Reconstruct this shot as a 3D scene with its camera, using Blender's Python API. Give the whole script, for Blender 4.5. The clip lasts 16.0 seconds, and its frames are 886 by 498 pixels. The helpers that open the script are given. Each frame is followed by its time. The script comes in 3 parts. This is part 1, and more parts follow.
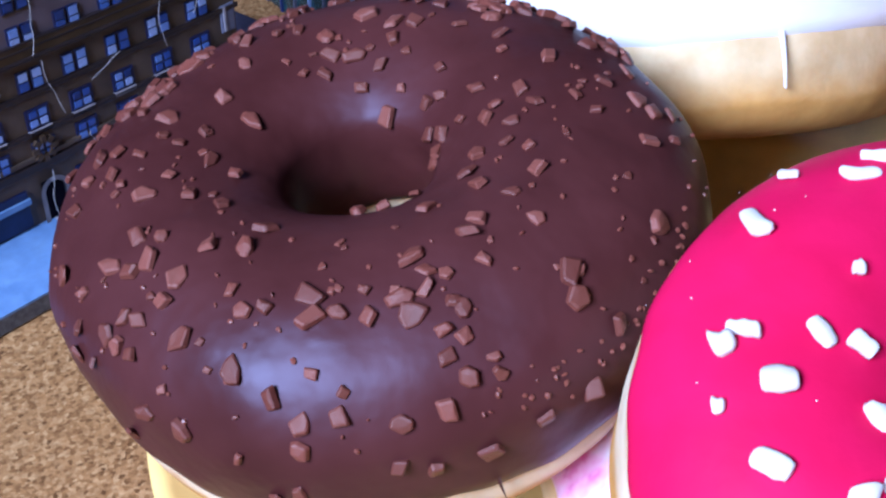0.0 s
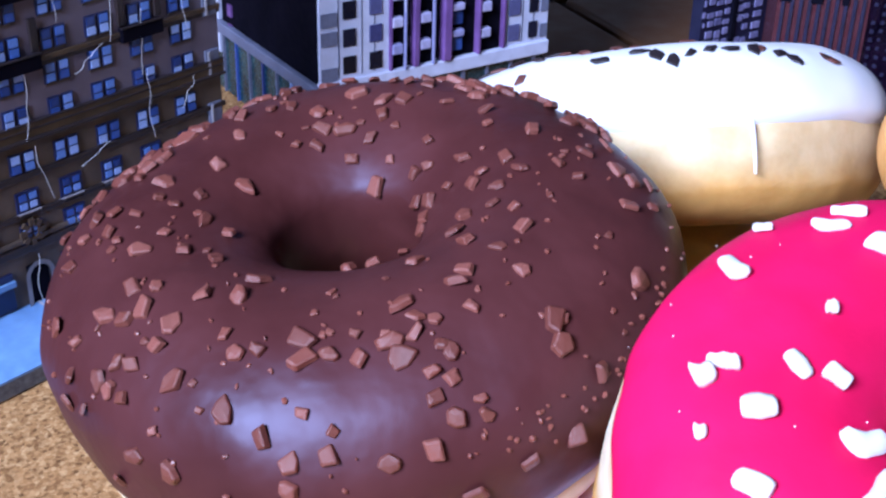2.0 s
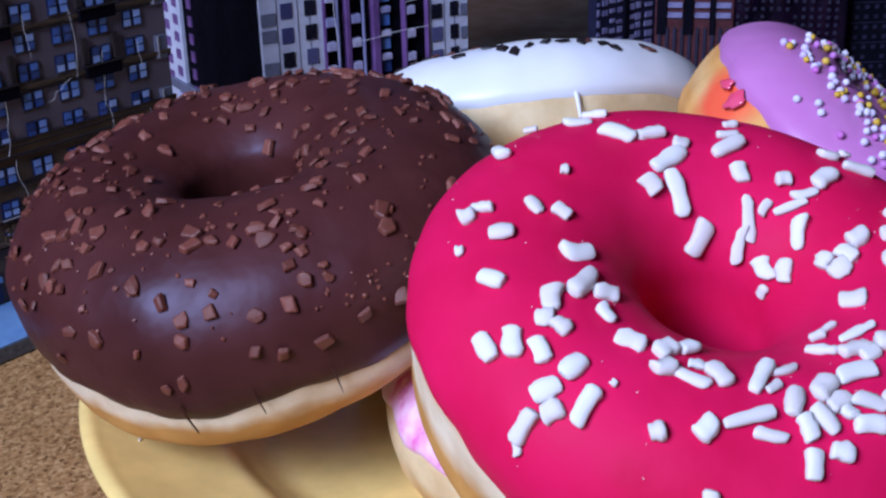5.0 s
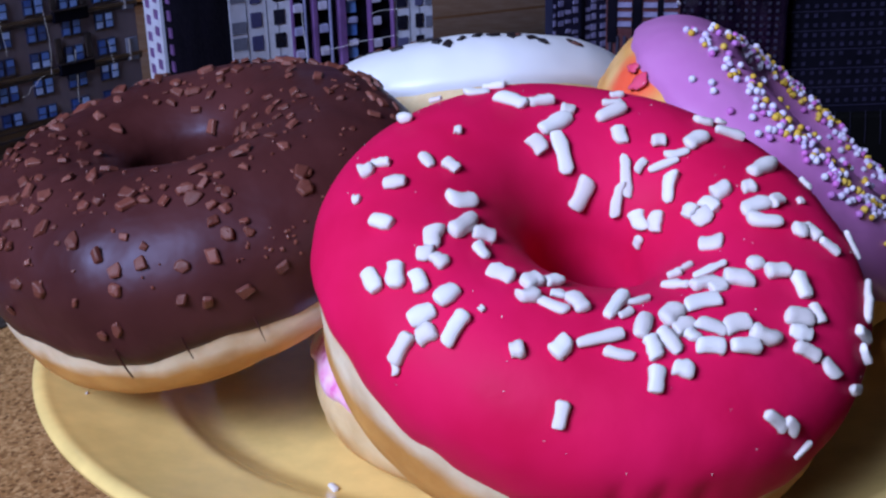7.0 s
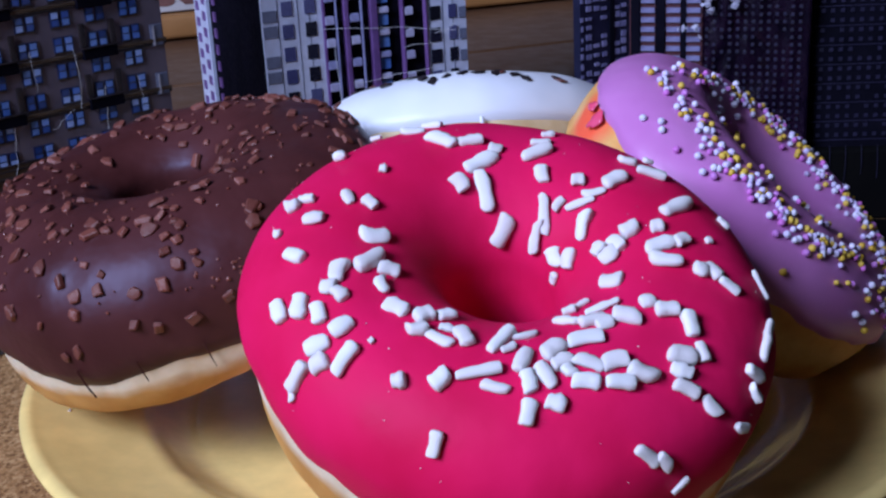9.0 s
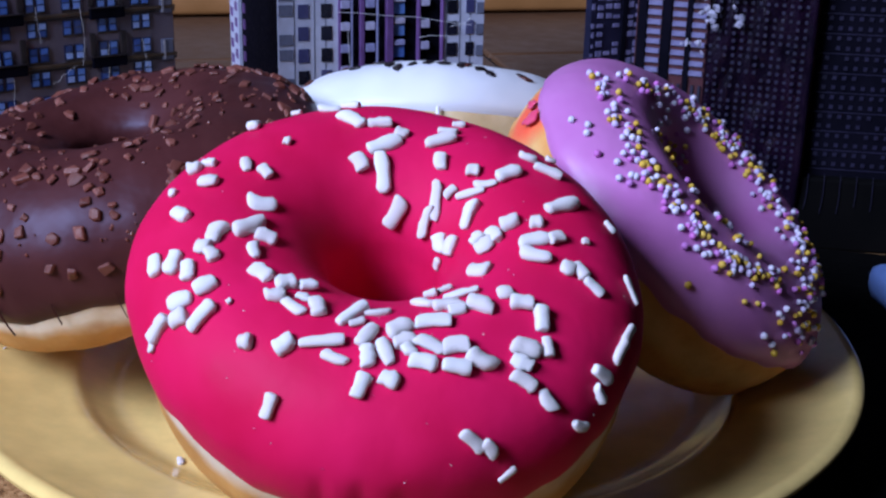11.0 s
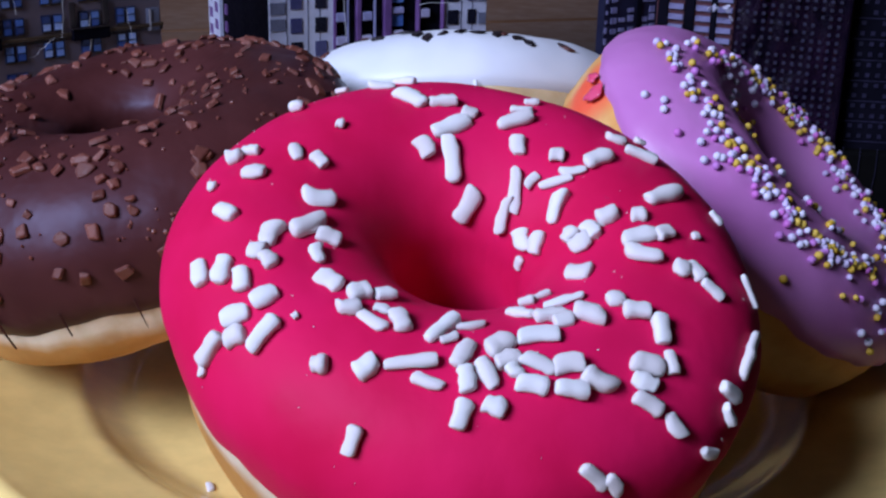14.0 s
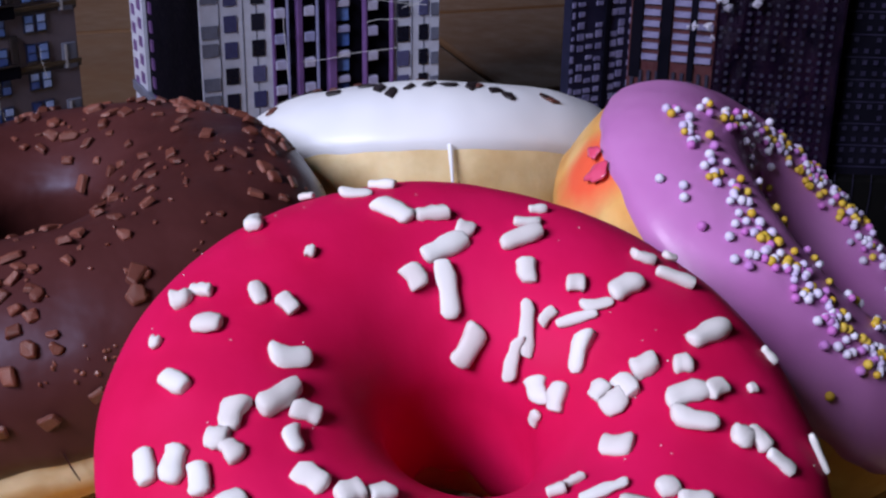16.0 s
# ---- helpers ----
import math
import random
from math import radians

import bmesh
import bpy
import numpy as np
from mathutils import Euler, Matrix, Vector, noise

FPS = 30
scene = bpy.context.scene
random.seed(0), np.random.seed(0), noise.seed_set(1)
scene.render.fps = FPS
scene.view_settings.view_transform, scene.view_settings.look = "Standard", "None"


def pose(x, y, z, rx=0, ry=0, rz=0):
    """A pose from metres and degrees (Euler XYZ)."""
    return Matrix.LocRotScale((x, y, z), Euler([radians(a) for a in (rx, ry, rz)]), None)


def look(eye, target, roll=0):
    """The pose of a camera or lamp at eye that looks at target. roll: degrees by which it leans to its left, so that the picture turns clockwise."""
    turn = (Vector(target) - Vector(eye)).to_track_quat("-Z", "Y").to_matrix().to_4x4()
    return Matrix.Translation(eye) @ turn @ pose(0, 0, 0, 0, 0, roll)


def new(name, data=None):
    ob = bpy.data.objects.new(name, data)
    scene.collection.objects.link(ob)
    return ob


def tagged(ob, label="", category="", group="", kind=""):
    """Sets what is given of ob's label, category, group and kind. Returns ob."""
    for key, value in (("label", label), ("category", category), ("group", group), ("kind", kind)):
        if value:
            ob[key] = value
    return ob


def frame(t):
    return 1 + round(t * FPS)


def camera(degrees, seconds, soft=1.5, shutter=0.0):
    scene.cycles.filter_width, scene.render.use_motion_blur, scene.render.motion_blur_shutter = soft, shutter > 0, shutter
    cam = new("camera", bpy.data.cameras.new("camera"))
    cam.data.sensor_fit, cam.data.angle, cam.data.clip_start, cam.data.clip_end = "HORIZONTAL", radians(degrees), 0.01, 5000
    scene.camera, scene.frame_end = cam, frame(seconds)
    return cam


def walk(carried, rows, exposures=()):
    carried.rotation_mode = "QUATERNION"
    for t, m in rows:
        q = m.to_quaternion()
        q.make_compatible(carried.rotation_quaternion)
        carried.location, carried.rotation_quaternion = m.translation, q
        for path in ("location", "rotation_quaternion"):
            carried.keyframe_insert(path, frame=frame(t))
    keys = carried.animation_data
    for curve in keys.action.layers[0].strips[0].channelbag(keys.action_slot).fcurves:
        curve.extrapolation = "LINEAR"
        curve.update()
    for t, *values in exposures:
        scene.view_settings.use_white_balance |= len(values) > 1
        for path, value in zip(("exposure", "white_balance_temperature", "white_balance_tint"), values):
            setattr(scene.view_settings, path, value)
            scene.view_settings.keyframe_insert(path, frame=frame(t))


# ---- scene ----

=-=-=-=-=

#### [Written task]
Without the pictures, return the listing above from its first line through the line that has "what is given".

#### [The output]
Reconstruct this shot as a 3D scene with its camera, using Blender's Python API. Give the whole script, for Blender 4.5. The clip lasts 16.0 seconds, and its frames are 886 by 498 pixels. The helpers that open the script are given. Each frame is followed by its time. The script comes in 3 parts. This is part 1, and more parts follow.
0.0 s
2.0 s
5.0 s
7.0 s
9.0 s
11.0 s
14.0 s
16.0 s
# ---- helpers ----
import math
import random
from math import radians

import bmesh
import bpy
import numpy as np
from mathutils import Euler, Matrix, Vector, noise

FPS = 30
scene = bpy.context.scene
random.seed(0), np.random.seed(0), noise.seed_set(1)
scene.render.fps = FPS
scene.view_settings.view_transform, scene.view_settings.look = "Standard", "None"


def pose(x, y, z, rx=0, ry=0, rz=0):
    """A pose from metres and degrees (Euler XYZ)."""
    return Matrix.LocRotScale((x, y, z), Euler([radians(a) for a in (rx, ry, rz)]), None)


def look(eye, target, roll=0):
    """The pose of a camera or lamp at eye that looks at target. roll: degrees by which it leans to its left, so that the picture turns clockwise."""
    turn = (Vector(target) - Vector(eye)).to_track_quat("-Z", "Y").to_matrix().to_4x4()
    return Matrix.Translation(eye) @ turn @ pose(0, 0, 0, 0, 0, roll)


def new(name, data=None):
    ob = bpy.data.objects.new(name, data)
    scene.collection.objects.link(ob)
    return ob


def tagged(ob, label="", category="", group="", kind=""):
    """Sets what is given of ob's label, category, group and kind. Returns ob."""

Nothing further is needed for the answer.